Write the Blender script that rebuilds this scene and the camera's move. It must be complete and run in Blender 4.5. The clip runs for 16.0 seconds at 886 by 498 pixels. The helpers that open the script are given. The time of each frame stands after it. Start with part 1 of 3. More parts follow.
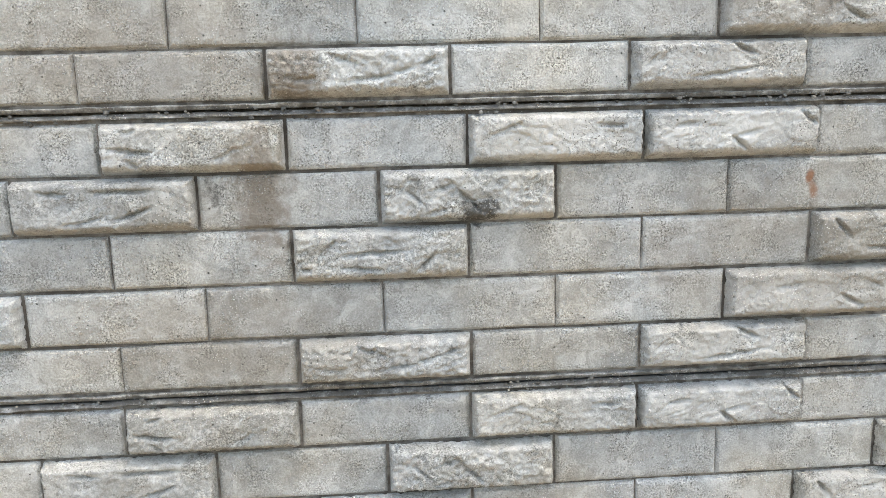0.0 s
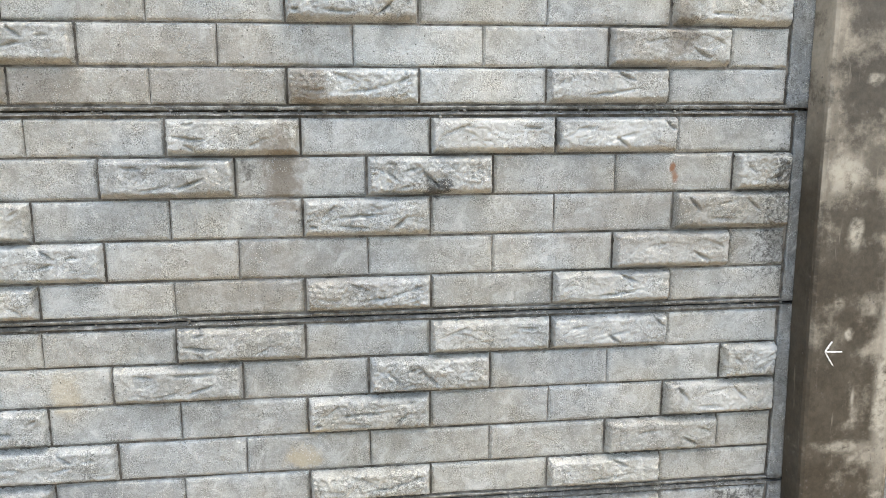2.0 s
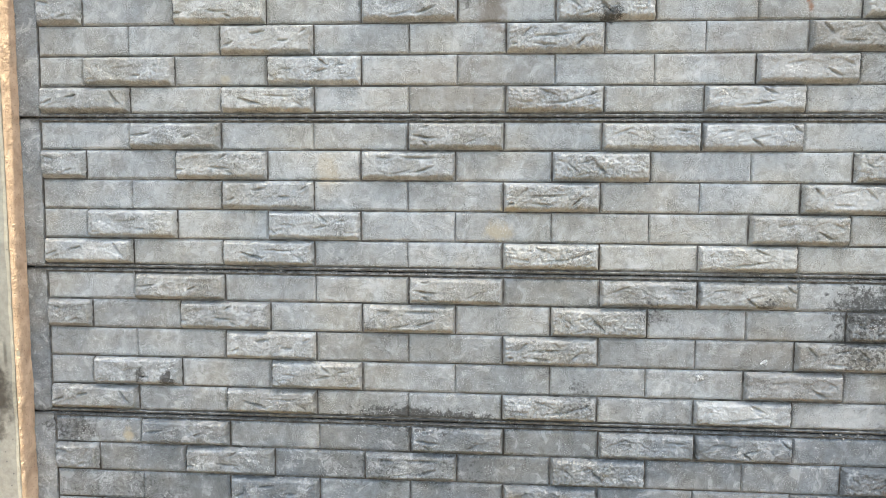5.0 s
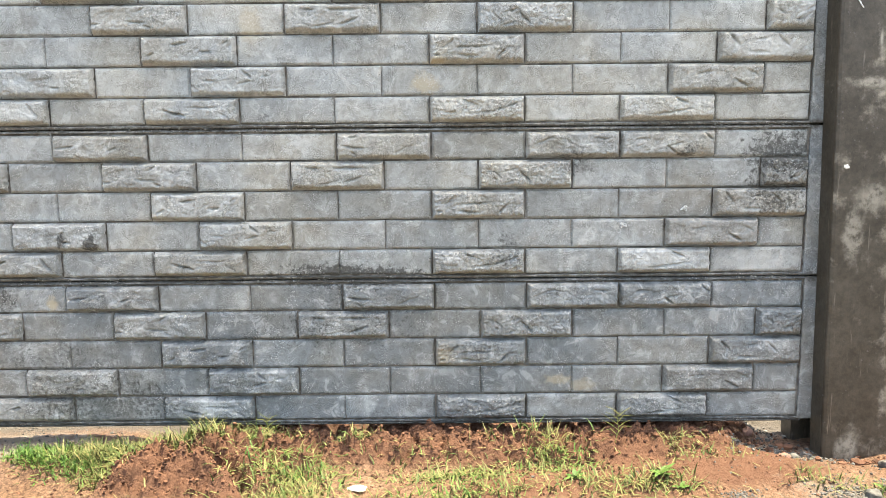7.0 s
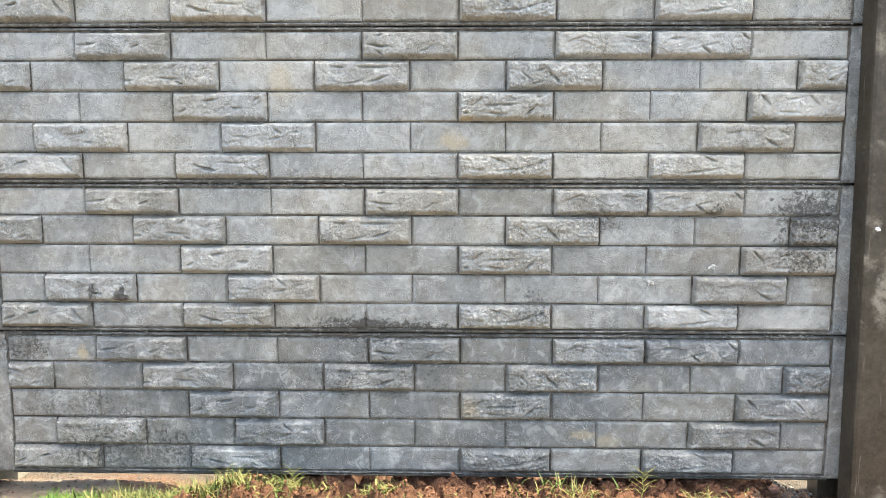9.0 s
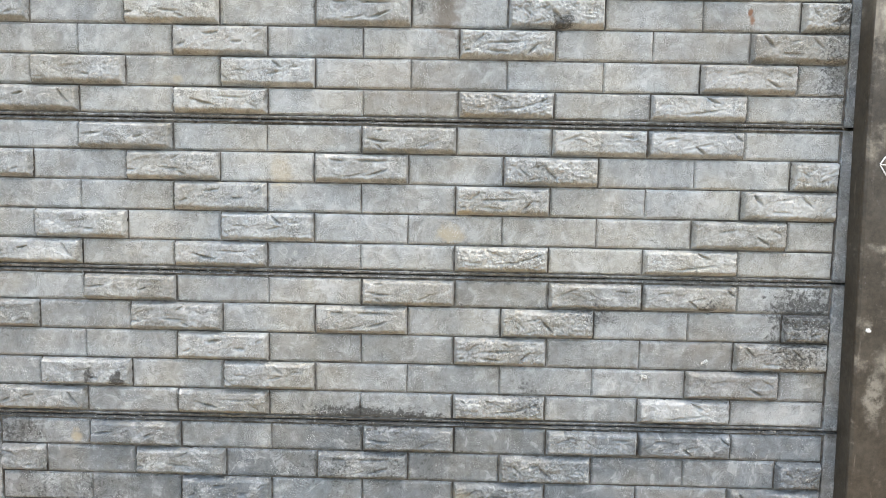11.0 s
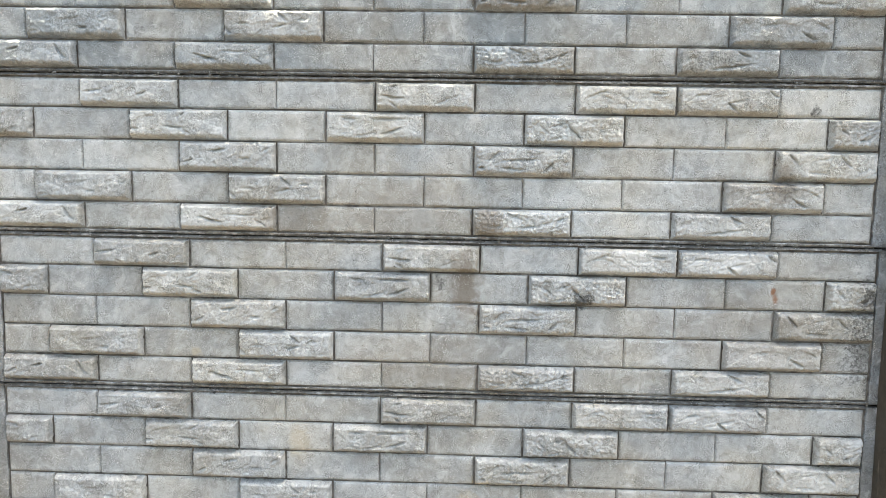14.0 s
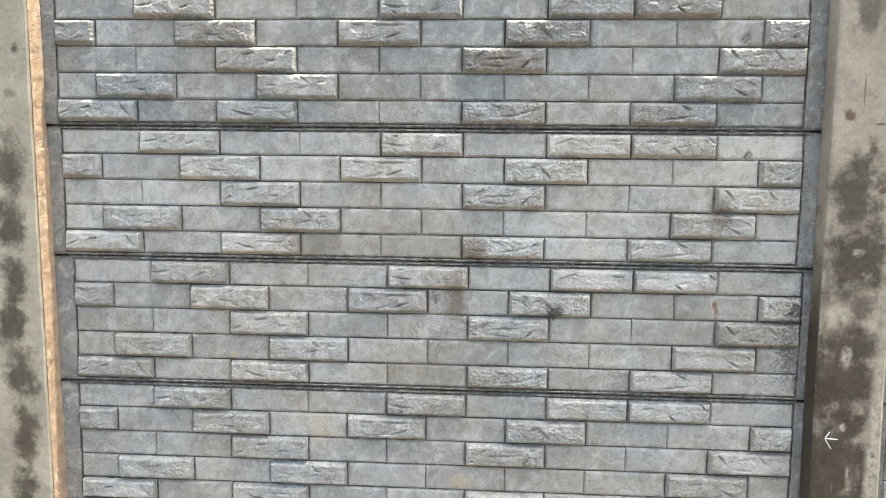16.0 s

───

*Prompt*
Write out the whole listing again, exactly, with no pictures.

*Solution for this task*
Write the Blender script that rebuilds this scene and the camera's move. It must be complete and run in Blender 4.5. The clip runs for 16.0 seconds at 886 by 498 pixels. The helpers that open the script are given. The time of each frame stands after it. Start with part 1 of 3. More parts follow.
0.0 s
2.0 s
5.0 s
7.0 s
9.0 s
11.0 s
14.0 s
16.0 s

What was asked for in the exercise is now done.